Chaque jour, la même routine grise: des parents absents (le genre à laisser des mots sur le frigo le matin -le soir aussi), une cour de récré tapissée d’ombres anonymes qui ne veulent pas jouer avec le jeune héros de A Bird Story… Sans glisser un mot, Kan Gao évoque avec justesse ce que peut vivre une âme esseulée. Pour réaliser ce tour de passe-passe, l’homme-orchestre arrache la grammaire ludique de jeux de rôle nippons cultes des années 90 comme Secret of Mana ou Final Fantasy III. Et n’en garde que leur substance narrative et esthétique old school.

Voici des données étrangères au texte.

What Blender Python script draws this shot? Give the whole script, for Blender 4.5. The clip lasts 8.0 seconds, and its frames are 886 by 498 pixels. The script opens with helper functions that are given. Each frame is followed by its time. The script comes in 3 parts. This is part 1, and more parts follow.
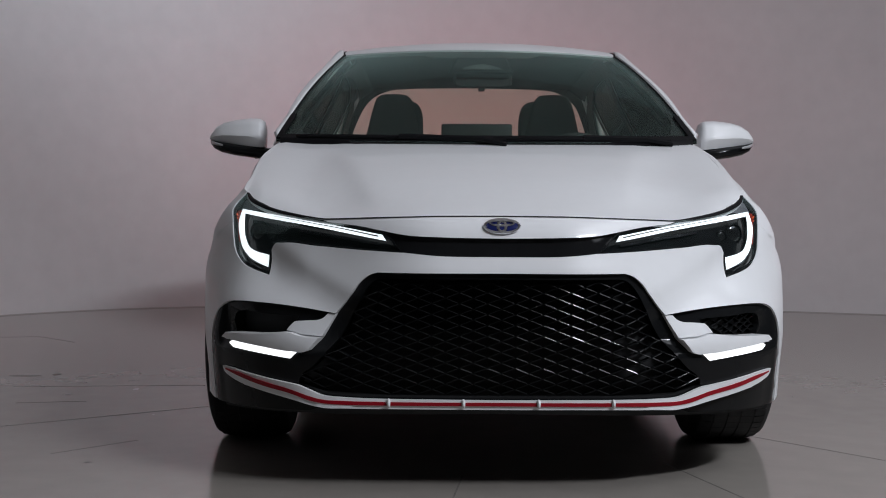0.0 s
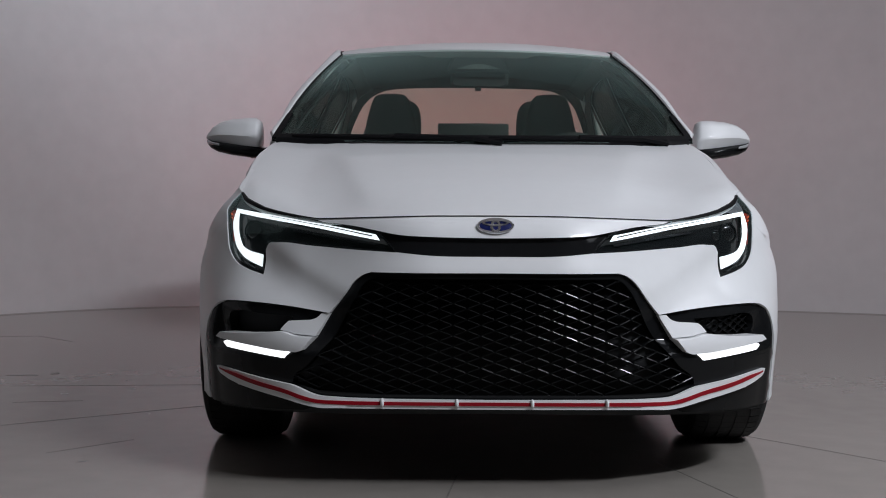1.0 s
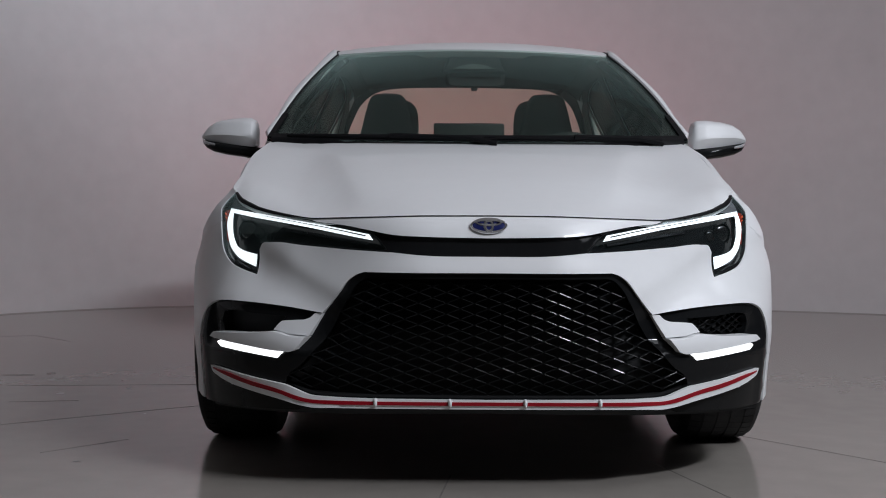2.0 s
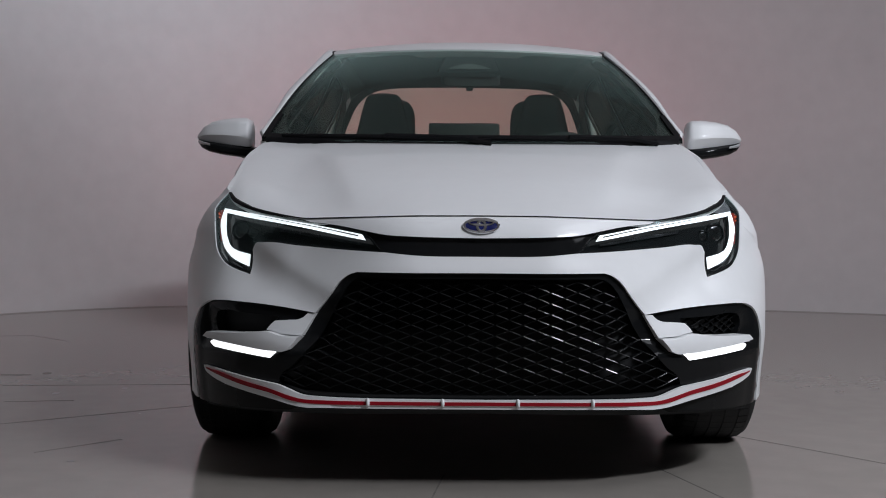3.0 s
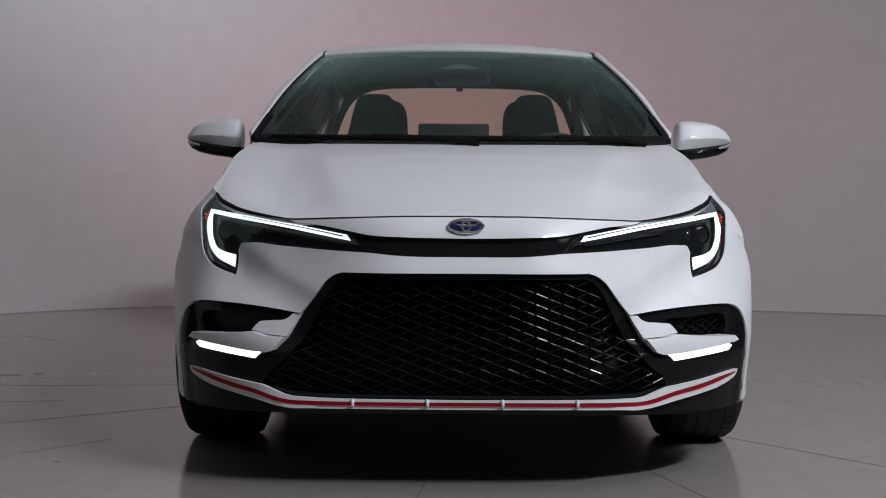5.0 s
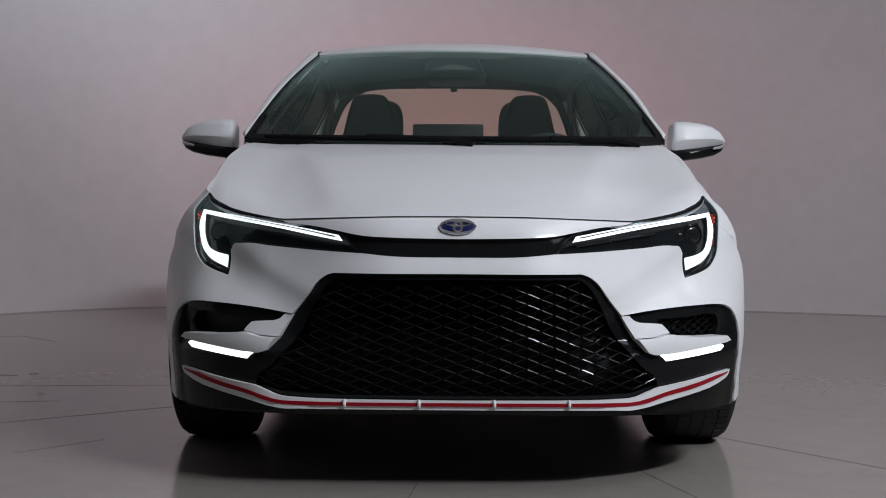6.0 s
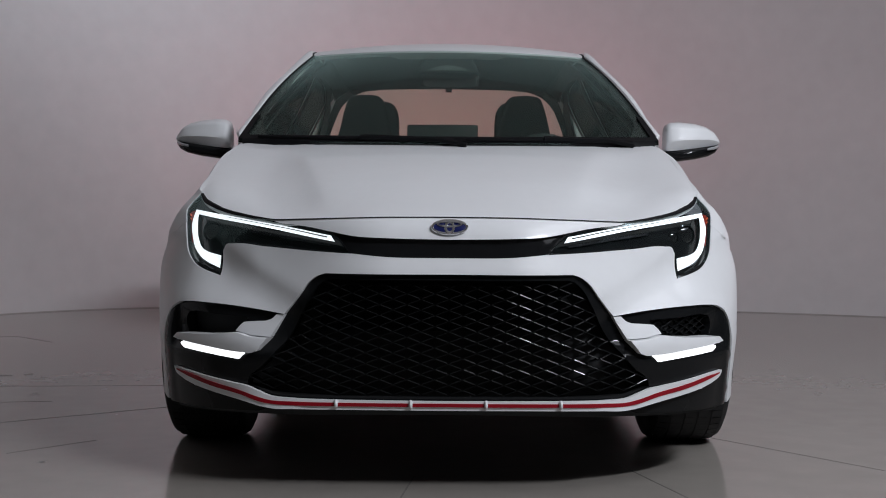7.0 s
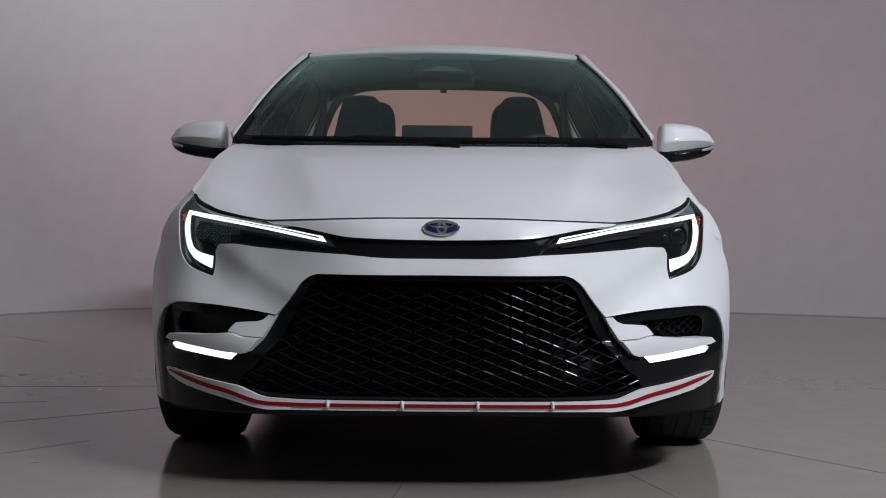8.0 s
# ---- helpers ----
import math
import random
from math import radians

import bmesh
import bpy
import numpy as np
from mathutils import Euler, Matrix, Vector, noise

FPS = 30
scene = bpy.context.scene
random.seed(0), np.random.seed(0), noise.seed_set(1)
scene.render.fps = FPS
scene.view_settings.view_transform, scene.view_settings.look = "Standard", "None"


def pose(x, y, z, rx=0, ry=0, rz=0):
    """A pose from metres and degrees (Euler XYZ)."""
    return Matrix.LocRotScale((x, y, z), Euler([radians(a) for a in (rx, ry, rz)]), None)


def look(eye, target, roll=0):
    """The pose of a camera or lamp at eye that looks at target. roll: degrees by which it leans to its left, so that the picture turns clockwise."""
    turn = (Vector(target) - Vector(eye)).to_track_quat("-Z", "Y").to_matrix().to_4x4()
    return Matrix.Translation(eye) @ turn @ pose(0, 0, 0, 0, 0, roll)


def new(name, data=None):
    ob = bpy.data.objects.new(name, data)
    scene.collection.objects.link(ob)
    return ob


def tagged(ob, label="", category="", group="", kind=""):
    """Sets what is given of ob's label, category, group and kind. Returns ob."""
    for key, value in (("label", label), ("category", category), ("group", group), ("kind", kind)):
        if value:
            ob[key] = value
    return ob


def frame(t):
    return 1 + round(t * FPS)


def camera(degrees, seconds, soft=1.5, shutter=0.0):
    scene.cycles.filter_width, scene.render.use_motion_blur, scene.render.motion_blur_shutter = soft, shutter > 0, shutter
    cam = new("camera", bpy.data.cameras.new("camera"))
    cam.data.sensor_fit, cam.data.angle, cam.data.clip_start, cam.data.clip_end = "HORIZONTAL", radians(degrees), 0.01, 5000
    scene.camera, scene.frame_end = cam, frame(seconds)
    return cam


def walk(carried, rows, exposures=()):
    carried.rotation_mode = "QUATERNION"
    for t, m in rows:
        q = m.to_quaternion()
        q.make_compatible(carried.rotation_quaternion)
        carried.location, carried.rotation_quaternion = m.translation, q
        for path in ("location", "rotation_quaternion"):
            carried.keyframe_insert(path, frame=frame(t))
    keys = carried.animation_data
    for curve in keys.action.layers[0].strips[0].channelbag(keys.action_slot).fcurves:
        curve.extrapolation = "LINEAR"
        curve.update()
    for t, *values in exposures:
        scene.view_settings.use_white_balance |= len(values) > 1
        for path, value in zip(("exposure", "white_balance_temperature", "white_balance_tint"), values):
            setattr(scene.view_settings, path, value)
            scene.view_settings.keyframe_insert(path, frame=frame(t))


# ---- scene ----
from mathutils.geometry import delaunay_2d_cdt

cam = camera(37.6, 8.0, soft=1.0)
PATH = [
    (0, (-0.1673, -3.3314, 0.7619), (-0.1588, -1.3326, 0.6911), 0.330),
    (0.5, (-0.1557, -3.3313, 0.7623), (-0.1492, -1.3326, 0.6911), 0.338),
    (1, (-0.1444, -3.3313, 0.7626), (-0.1396, -1.3326, 0.6910), 0.344),
    (1.5, (-0.1335, -3.3315, 0.7628), (-0.1299, -1.3328, 0.6910), 0.349),
    (2.25, (-0.1175, -3.3319, 0.7632), (-0.1152, -1.3332, 0.6911), 0.354),
    (3, (-0.1019, -3.3324, 0.7635), (-0.1004, -1.3337, 0.6913), 0.359),
    (3.5, (-0.0916, -3.3328, 0.7636), (-0.0904, -1.3341, 0.6915), 0.362),
    (4, (-0.0814, -3.3332, 0.7638), (-0.0803, -1.3345, 0.6917), 0.366),
    (4.5, (-0.0712, -3.3336, 0.7639), (-0.0702, -1.3349, 0.6920), 0.370),
    (5.25, (-0.0558, -3.3342, 0.7640), (-0.0547, -1.3355, 0.6925), 0.380),
    (6, (-0.0402, -3.3347, 0.7641), (-0.0390, -1.3360, 0.6931), 0.394),
    (6.5, (-0.0295, -3.3350, 0.7642), (-0.0284, -1.3362, 0.6936), 0.406),
    (7, (-0.0187, -3.3351, 0.7642), (-0.0176, -1.3364, 0.6941), 0.421),
    (7.5, (-0.0075, -3.3352, 0.7642), (-0.0067, -1.3364, 0.6947), 0.440),
    (8, (0.0040, -3.3351, 0.7643), (0.0043, -1.3363, 0.6953), 0.461),
]
walk(cam, [(t, look(eye, target, roll)) for t, eye, target, roll in PATH])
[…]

Se considérant plus comme un conteur d’histoires que comme un programmeur, Gao appliquait déjà cette recette sur To the Moon en 2011. Autobiographique, le titre parcourait les rêves de voyage spatial inassouvis d’un vieil homme à l’agonie -son grand-père, en réalité. Mais contrairement à ce jeu (devenu entre-temps culte sur la scène indé), dialogues et puzzle games disparaissentsur A Bird Story. La démarche narrative se radicalise.

Less is more

Version postmoderne de la rencontre du Petit Prince et du renard, A Bird Story tire son talent des solutions techniques qu’il brandit face aux limitations de ses pixels. Au travail graphique qui tapisse les deux acteurs silencieux d’une centaine de sprites(1), Kan Gao insuffle un jeu de scène ingénieux et explicite. Une sorte de théâtre miniature muet et interactif qui demande simplement de diriger son personnage. Pas d’inventaire donc, ni de QCM, et encore moins de combat au tour par tour.

Le jeu tisse plutôt son voyage naturaliste magique autour des bandages d’un oiseau blessé avec qui son protagoniste se lie d’amitié. Miyazaki es-tu là? L’ensemble se coiffe également d’une bande originale classique qu’il a composée. Piano, hautbois et autre glockenspiel offrent un relief insoupçonné au récit pixélisé.

Une chambre à coucher en plein milieu des bois, des arbres qui se déplacent, un avion en papier géant… Joliment naïf mais un peu trop larmoyant par moments, A Bird Story prend également la forme d’un voyage surréaliste à la Magritte. Et initiatique. La nature et la ville s’y confondent doucement, l’onirisme y brille, le chemin de l’école s’allonge selon les états d’âme du héros. Un dialogue graphique s’installe. Le pixel n’est décidément pas mort…

(1) ANIMATIONS RÉALISÉES À BASE DE PIXELS.